Shafiqul Alam Yunus Press secretary 15yrs ago 👍6 Dec 2025 09:29
The following is my personal opinion:
For many leftist parties and activists, the Fulbari anti–coal extraction protests of August 2006 remain one of their proudest moments of “red activism.” Several protesters were killed when police opened fire on thousands of demonstrators. The protests took place barely two months before the BNP government completed its tenure. The BNP never made a final decision on the proposed open-pit mine at Fulbari, but the next government effectively shelved the project — and it was never revived.
At the time, I was working as a correspondent for AFP. I remember reading numerous reports and commentaries in prominent newspapers that rallied public sentiment against Fulbari coal mining, especially the open pit coal mining, even as top coal mining nations such as China and Australia heavily relied on this method. Nearly every major opinion piece concluded that the Fulbari project would create an environmental catastrophe, worsen air quality, and displace thousands who, it was claimed, would never be properly compensated or rehabilitated.

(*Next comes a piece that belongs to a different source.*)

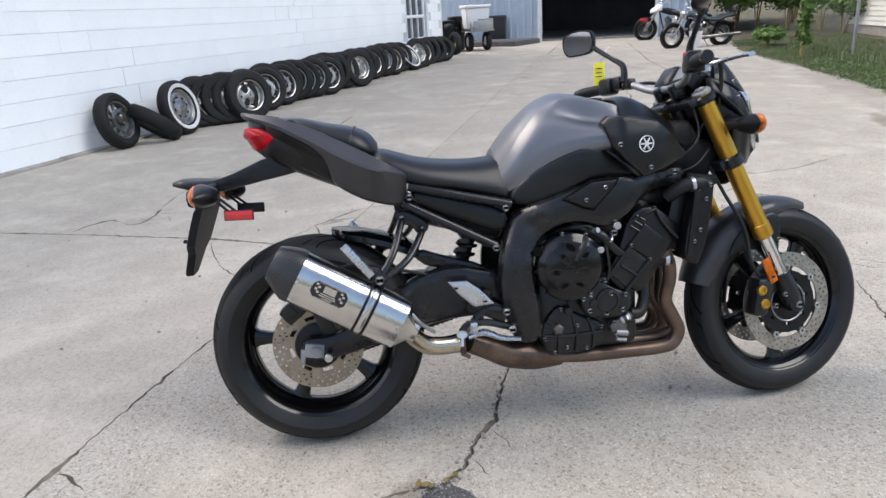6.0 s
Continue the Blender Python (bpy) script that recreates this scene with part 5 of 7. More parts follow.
scoops = both(lambda: shell(((0.840, 0.898), (0.858, 0.916), (0.926, 0.910), (0.995, 0.895), (1.048, 0.850), (1.100, 0.795), (1.085, 0.782), (1.03, 0.765), (0.947, 0.745), (0.890, 0.797), (0.862, 0.830)), scoop_out, 0.006, 0.03, 0.011, 0.002, 0), "air_scoop", BLACK_PLASTIC, bike, "black side scoop with a round silver emblem")
for ob, flip in zip(scoops, (False, True)):
    out = scoop_out(0.952, 0.835) + 0.0045
    ring = lathe([(0.0225, 0.0), (0.0225, -0.003), (0.0203, -0.003), (0.0203, 0.0)], 36)
    arms = [moved(block((0.0, -0.0015, 0.0095), (0.0042, 0.003, 0.016), 0.0008), Matrix.Rotation(radians(60 * k + 30), 4, "Y")) for k in range(6)]
    bm = moved(joined(ring, lathe([(0.006, 0.0), (0.006, -0.004), (0.001, -0.004)], 12), *arms), pose(0.952, -out, 0.835, 4, 0, 11.5))
    part("emblem", mirrored(bm) if flip else bm, WHITE, ob, "round silver-white emblem")
    for x, z in ((0.878, 0.838), (0.966, 0.770)):
        bm = bolt((x, -scoop_out(x, z) - 0.003, z), r=0.0068, h=0.005)
        part("panel_screw", mirrored(bm) if flip else bm, BOLT, ob)
    bm = tube([(0.845, -0.203, 0.826), (0.88, -0.213, 0.798), (0.92, -0.215, 0.762), (0.945, -0.206, 0.747)], [0.002, 0.006, 0.007, 0.004], 8, 5)
    part("scoop_lip", mirrored(bm) if flip else bm, GLOSS_BLACK, ob)
airbox = part("airbox_cover", hull((
    (0.905, ((0.03, 0.84), (0.190, 0.880), (0.184, 0.902), (0.152, 0.930), (0.112, 0.956), (0.0, 0.962))),
    (0.935, ((0.03, 0.84), (0.192, 0.878), (0.186, 0.901), (0.154, 0.933), (0.112, 0.963), (0.0, 0.969))),
    (0.970, ((0.03, 0.83), (0.185, 0.868), (0.179, 0.890), (0.148, 0.922), (0.107, 0.954), (0.0, 0.962))),
    (1.030, ((0.03, 0.815), (0.160, 0.846), (0.155, 0.864), (0.128, 0.890), (0.093, 0.919), (0.0, 0.929))),
    (1.080, ((0.03, 0.805), (0.130, 0.823), (0.126, 0.838), (0.104, 0.860), (0.078, 0.882), (0.0, 0.892))),
    (1.112, ((0.03, 0.805), (0.105, 0.812), (0.102, 0.820), (0.084, 0.837), (0.064, 0.852), (0.0, 0.860)))), 2, 4), BLACK_PLASTIC, bike, "black airbox cover ahead of the tank", 34)
part("ignition_duct", joined(block((1.113, 0, 0.838), (0.092, 0.200, 0.082), 0.024, (0, -30, 0), 3), block((1.08, 0, 0.80), (0.09, 0.18, 0.10), 0.02)), DULL_BLACK, bike)
part("headstock", joined(block((1.162, 0, 0.775), (0.125, 0.168, 0.120), 0.028, (0, 24, 0)), block((1.16, 0, 0.715), (0.10, 0.24, 0.030), 0.010, (0, 10, 0))), DULL_BLACK, bike, "black headstock cover behind the fork")
for sgn in (-1, 1):
    part("cable", tube([(1.02, sgn * 0.12, 0.75), (1.10, sgn * 0.125, 0.79), (1.15, sgn * 0.12, 0.84), (1.14, sgn * 0.10, 0.93)], 0.0032, 8, 5), RUBBER, bike)
    part("cable", tube([(1.04, sgn * 0.13, 0.73), (1.13, sgn * 0.13, 0.755), (1.19, sgn * 0.10, 0.80)], 0.0030, 8, 5), RUBBER, bike)
part("frame_bolt", bolt((1.105, -0.106, 0.800), r=0.007, h=0.005), BOLT, bike)

# ---- seats and tail ----
SEAT = (
    (0.192, ((0.03, 0.833), (0.085, 0.836), (0.100, 0.846), (0.070, 0.860), (0.0, 0.863))),
    (0.235, ((0.03, 0.795), (0.128, 0.800), (0.143, 0.830), (0.105, 0.861), (0.0, 0.867))),
    (0.33, ((0.03, 0.750), (0.143, 0.762), (0.156, 0.795), (0.115, 0.828), (0.0, 0.838))),
    (0.43, ((0.03, 0.730), (0.138, 0.742), (0.148, 0.775), (0.108, 0.812), (0.0, 0.822))),
    (0.52, ((0.03, 0.708), (0.128, 0.718), (0.134, 0.760), (0.092, 0.808), (0.0, 0.820))),
    (0.582, ((0.03, 0.695), (0.122, 0.700), (0.118, 0.752), (0.078, 0.812), (0.0, 0.827))),
    (0.61, ((0.03, 0.695), (0.10, 0.702), (0.095, 0.75), (0.060, 0.812), (0.0, 0.832))))
seat = part("seat", hull(SEAT, 4, 6), SEAT_VINYL, bike, "black vinyl rider seat", 60)
PILLION = (
    (-0.062, ((0.02, 0.961), (0.046, 0.962), (0.054, 0.967), (0.038, 0.973), (0.0, 0.976))),
    (0.015, ((0.02, 0.936), (0.082, 0.940), (0.092, 0.951), (0.068, 0.966), (0.0, 0.970))),
    (0.080, ((0.02, 0.905), (0.102, 0.909), (0.113, 0.925), (0.084, 0.946), (0.0, 0.953))),
    (0.140, ((0.02, 0.872), (0.112, 0.876), (0.126, 0.900), (0.094, 0.931), (0.0, 0.941))),
    (0.176, ((0.02, 0.855), (0.112, 0.860), (0.126, 0.886), (0.092, 0.919), (0.0, 0.930))),
    (0.206, ((0.02, 0.848), (0.100, 0.852), (0.112, 0.874), (0.080, 0.900), (0.0, 0.910))),
    (0.224, ((0.02, 0.850), (0.075, 0.853), (0.082, 0.864), (0.060, 0.878), (0.0, 0.884))))
pillion = part("passenger_seat", hull(PILLION, 4, 5), SEAT_VINYL, bike, "black vinyl passenger seat", 60)
part("seam", tube([(0.140, -0.124, 0.874), (0.150, -0.125, 0.897), (0.160, -0.091, 0.9275), (0.163, 0.0, 0.9365), (0.160, 0.091, 0.9275), (0.150, 0.125, 0.897), (0.140, 0.124, 0.874)], 0.0026, 6, 5), SEAT_VINYL, pillion)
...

What we failed to consider was the broader cost of not extracting our coal. The protests halted the project at a time when nearly every major industrial nation was still relying on coal as a primary source of power — and at a time when Bangladesh’s gas reserves were visibly declining. Within a decade, depletion became so severe that we began importing LNG to keep our power plants, fertilizer factories, and export-oriented industries running.
Scrapping the coal-mining projects — at a time when Bangladesh was still desperately poor and when coal-fired power plants were the global norm — had a devastating long-term impact on our balance of payments. Annual coal extraction could have saved the country at least two billion dollars in energy imports. Instead, we left our coal resources in Fulbari, Dighipara, and Jamalganj untouched out of fear that exploiting fossil fuels would ruin the environment — and out of fear of the leftist groups supported by influential newspapers.
This was, in my view, a suicidal decision for our energy security. It made us permanently dependent on imported Indian coal. Today, some 10,000 brick kilns burn Indian coal, collectively becoming the single largest source of air pollution in the country. We did not stop building coal-fired power plants either; on the contrary, we built some of the largest ones and fueled them with imported Indian and Indonesian coal. And again — guess who benefited. We even entered a power purchase agreement with an Adani plant that itself runs mostly on Indian coal.
Bangladesh was poor in the 2000s. It still is. We were never in a position to afford a coal-less future. China — with massive foreign reserves and the world’s largest solar energy capacity — still relies heavily on coal.